Money

Sterling gains as traders look ahead to Sunak’s first Budget


Sajid Javid’s resignation as UK chancellor jolted financial markets on Thursday, as investors bet that his replacement Rishi Sunak would be more likely to unveil a big spending boost in next month’s Budget.

The pound pushed higher after news of Mr Javid’s departure broke, and by mid-afternoon was trading 0.7 per cent higher at $1.3045 against the dollar, its highest in a week. UK government bond prices slipped, pushing the 10-year yield 0.07 percentage points higher to 0.65 per cent.

The market moves “clearly indicate that expectations are increasing for fiscal stimulus announcements to be made at the March budget,” said Mohammed Kazmi, a portfolio manager at UBP.

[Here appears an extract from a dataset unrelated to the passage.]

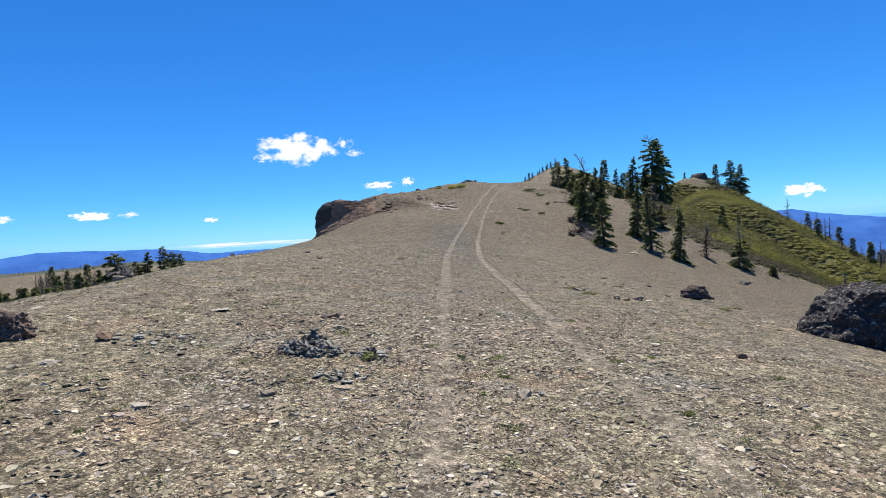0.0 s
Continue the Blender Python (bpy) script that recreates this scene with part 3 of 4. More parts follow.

Investors are calculating that Mr Sunak, a close ally of prime minister Boris Johnson, will be more inclined to deliver a big fiscal stimulus on March 11. Ahead of December’s election, Mr Javid had persuaded Mr Johnson to adopt a commitment to balance the day-to-day budget by 2022-23, limiting the scale of any spending spree.

Looser fiscal policy is expected to boost growth in the short term, lessening the chance of a reduction in interest rates by the Bank of England. Although the BoE kept rates on hold in January, the lingering possibility of a rate cut in the coming months had weighed down sterling.

Line chart of  showing Pound rallies on hope of fiscal spending boost

Javid’s departure “makes us think that the Budget will look very different than expected,” said David Zahn, head of European fixed income at Franklin Templeton. “The new chancellor will want to put his own mark on the budget leading us to believe it will be much more expansionary in nature. A commitment to more spending from the government is consistent with Boris Johnson’s plans to level up the UK and invest in the North.”

Mr Sunak would have to fund any increase in borrowing by issuing more government debt, which Mr Zahn said would push up borrowing costs.

“Overall, the direction of travel for the government is clear and this reinforces our view that gilt yields should rise as more is revealed about the upcoming Budget,” he said.